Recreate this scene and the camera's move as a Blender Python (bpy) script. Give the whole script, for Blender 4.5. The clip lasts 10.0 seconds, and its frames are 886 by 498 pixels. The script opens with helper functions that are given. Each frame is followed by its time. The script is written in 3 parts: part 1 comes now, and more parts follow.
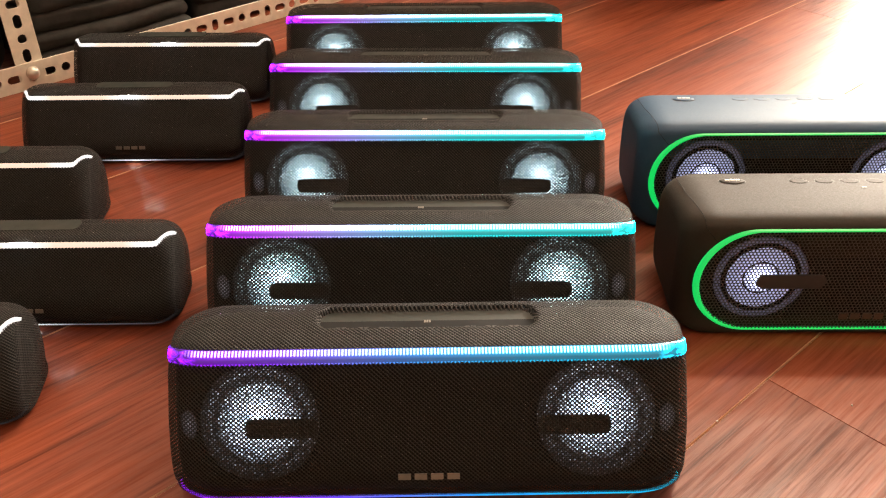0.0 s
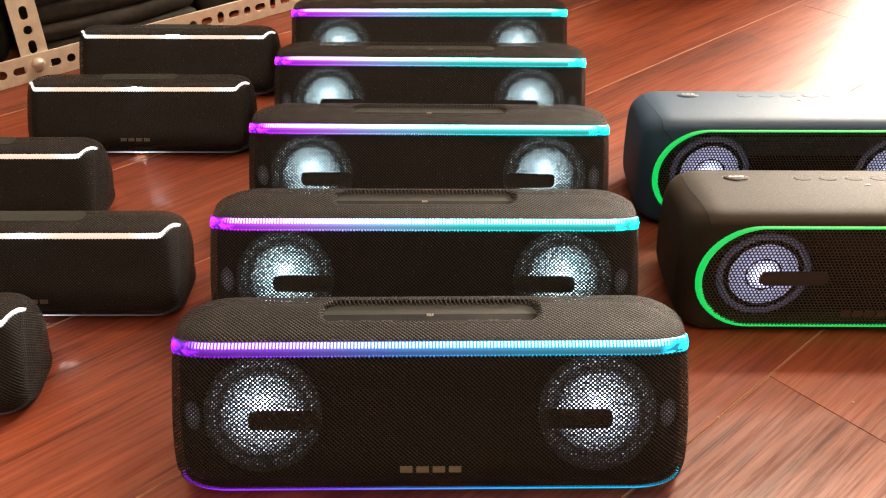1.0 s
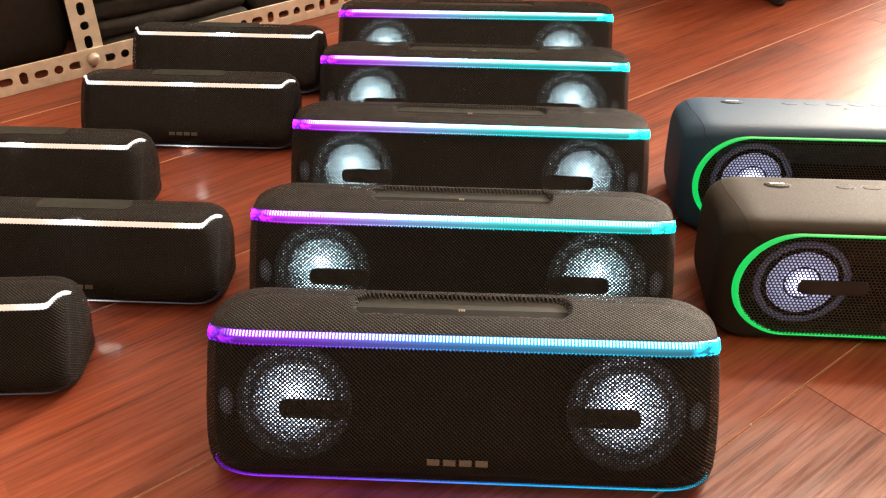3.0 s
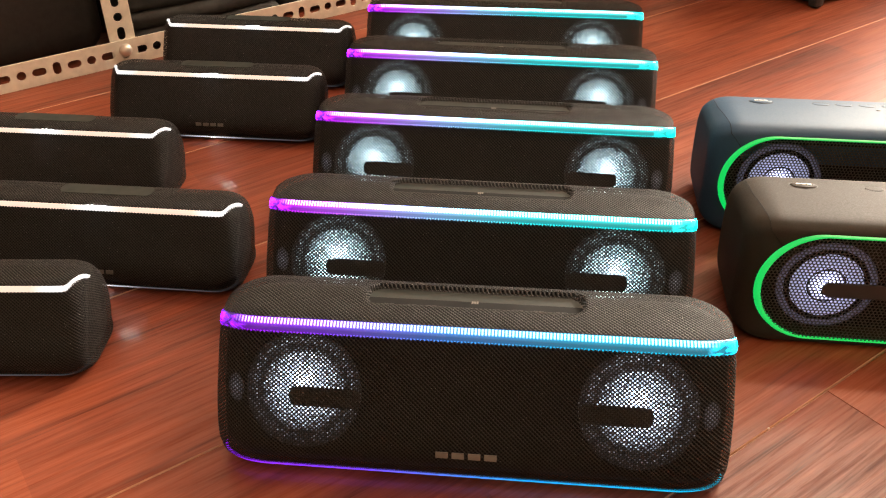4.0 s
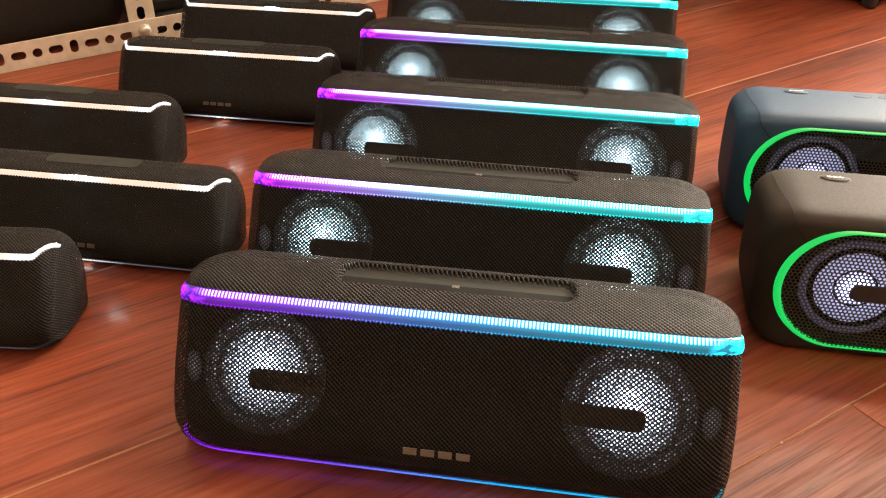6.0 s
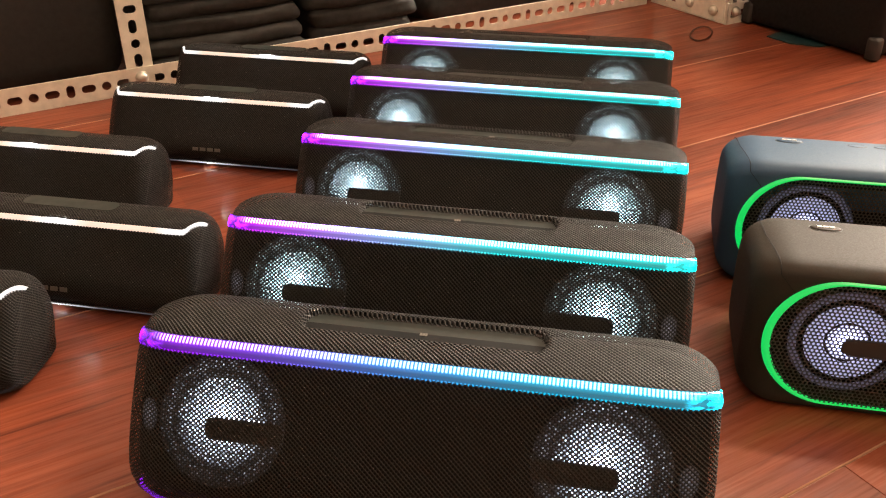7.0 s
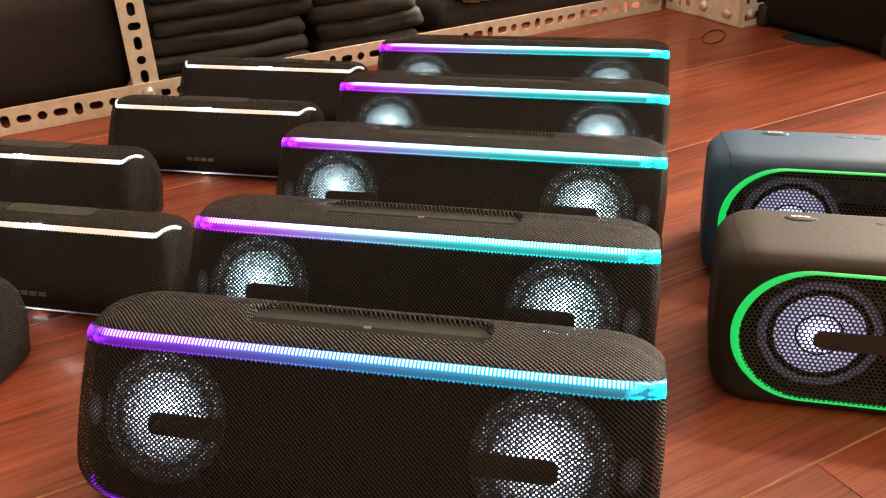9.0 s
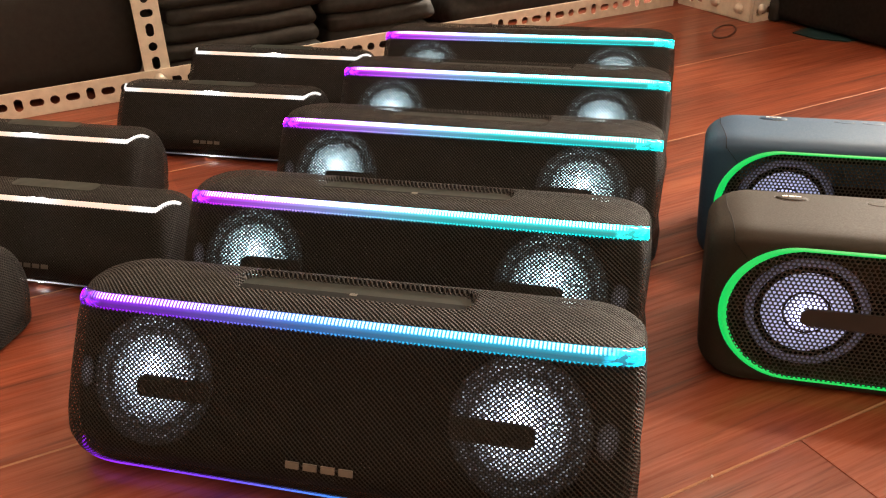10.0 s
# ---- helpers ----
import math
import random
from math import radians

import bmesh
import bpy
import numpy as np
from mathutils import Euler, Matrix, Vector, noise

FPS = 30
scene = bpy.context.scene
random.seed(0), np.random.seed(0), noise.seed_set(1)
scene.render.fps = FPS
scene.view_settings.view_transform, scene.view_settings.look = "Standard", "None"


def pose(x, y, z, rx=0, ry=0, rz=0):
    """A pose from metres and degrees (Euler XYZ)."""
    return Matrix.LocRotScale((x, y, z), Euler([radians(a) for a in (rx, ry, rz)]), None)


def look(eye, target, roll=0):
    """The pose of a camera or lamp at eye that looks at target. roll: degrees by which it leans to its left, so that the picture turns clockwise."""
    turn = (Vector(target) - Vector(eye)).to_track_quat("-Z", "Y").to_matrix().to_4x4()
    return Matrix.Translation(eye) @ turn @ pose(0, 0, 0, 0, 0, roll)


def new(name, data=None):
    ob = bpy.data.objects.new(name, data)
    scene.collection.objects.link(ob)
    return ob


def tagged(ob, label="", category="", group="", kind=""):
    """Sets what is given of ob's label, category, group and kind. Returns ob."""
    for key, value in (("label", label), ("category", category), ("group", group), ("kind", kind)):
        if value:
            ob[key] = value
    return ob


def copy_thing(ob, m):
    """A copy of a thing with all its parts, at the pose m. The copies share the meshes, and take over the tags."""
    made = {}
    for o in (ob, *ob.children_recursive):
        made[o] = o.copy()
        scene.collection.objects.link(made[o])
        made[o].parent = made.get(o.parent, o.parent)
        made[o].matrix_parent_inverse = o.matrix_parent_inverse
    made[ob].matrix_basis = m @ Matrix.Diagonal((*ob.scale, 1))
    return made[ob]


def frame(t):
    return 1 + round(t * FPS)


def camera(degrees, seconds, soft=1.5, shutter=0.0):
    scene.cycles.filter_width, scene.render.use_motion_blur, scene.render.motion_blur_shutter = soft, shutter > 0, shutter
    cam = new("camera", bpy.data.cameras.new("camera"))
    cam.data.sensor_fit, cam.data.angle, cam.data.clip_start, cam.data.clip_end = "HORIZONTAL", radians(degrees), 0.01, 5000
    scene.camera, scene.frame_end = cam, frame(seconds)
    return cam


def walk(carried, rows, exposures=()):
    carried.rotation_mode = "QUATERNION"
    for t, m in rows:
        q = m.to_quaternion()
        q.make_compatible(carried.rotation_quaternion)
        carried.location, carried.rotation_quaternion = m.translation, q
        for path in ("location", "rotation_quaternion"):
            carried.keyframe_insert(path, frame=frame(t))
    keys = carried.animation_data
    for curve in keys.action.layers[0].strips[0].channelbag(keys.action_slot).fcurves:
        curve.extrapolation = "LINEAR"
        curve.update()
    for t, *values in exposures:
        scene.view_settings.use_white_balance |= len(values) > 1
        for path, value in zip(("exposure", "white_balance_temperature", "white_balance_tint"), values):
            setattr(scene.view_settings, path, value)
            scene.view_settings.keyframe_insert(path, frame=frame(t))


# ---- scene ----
cam = camera(53.5, 10.0, soft=1.15)
PATH = [
    (0, (0.0059, -0.3701, 0.4128), (0.0098, 0.2065, 0.0160), -0.61),
    (0.5, (0.0061, -0.3703, 0.4134), (0.0096, 0.2056, 0.0155), -0.54),
    (1, (0.0058, -0.3714, 0.4132), (0.0071, 0.2029, 0.0129), -0.28),
    (1.5, (0.0067, -0.3738, 0.4140), (0.0005, 0.1993, 0.0120), -0.45),
    (2, (0.0094, -0.3753, 0.4135), (-0.0063, 0.1989, 0.0135), -0.77),
    (2.5, (0.0099, -0.3786, 0.4120), (-0.0143, 0.1971, 0.0144), -0.68),
    (4, (0.0232, -0.3784, 0.4026), (-0.0372, 0.1974, 0.0091), -0.59),
    (4.5, (0.0304, -0.3755, 0.3944), (-0.0465, 0.1980, 0.0006), -1.08),
    (5, (0.0382, -0.3676, 0.3863), (-0.0511, 0.2035, -0.0084), -1.58),
    (6.5, (0.0690, -0.3385, 0.3532), (-0.0367, 0.2470, -0.0156), 0.04),
    (7, (0.0799, -0.3315, 0.3491), (-0.0366, 0.2647, 0.0013), -0.40),
    (7.5, (0.0913, -0.3296, 0.3429), (-0.0363, 0.2699, 0.0049), -0.76),
    (8, (0.1036, -0.3275, 0.3404), (-0.0385, 0.2728, 0.0097), -1.39),
    (8.5, (0.1151, -0.3269, 0.3373), (-0.0388, 0.2724, 0.0101), -2.28),
    (9, (0.1329, -0.3212, 0.3299), (-0.0243, 0.2751, -0.0012), -3.01),
    (9.5, (0.1463, -0.3212, 0.3190), (-0.0143, 0.2734, -0.0136), -2.74),
    (10, (0.1518, -0.3294, 0.3162), (-0.0205, 0.2645, -0.0118), -2.79),
]
walk(cam, [(t, look(eye, target, roll)) for t, eye, target, roll in PATH])

# ---- light: a far window and a warm hanging lamp, both beyond the shelves on the right ----
world = bpy.data.worlds.new("sky")
scene.world = world
world.use_nodes = True
wn = world.node_tree.nodes
sky = wn.new("ShaderNodeTexSky")
sky.sky_type, sky.sun_disc, sky.sun_elevation, sky.sun_rotation = "NISHITA", False, radians(35), radians(40)
world.node_tree.links.new(sky.outputs[0], wn["Background"].inputs[0])
wn["Background"].inputs[1].default_value = 0.08
scene.view_settings.exposure = -0.16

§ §

→ **THE PROBLEM**:
Which lines hold the word "exposures"? Copy every one of them.

→ **RESULT**:
def walk(carried, rows, exposures=()):
    for t, *values in exposures:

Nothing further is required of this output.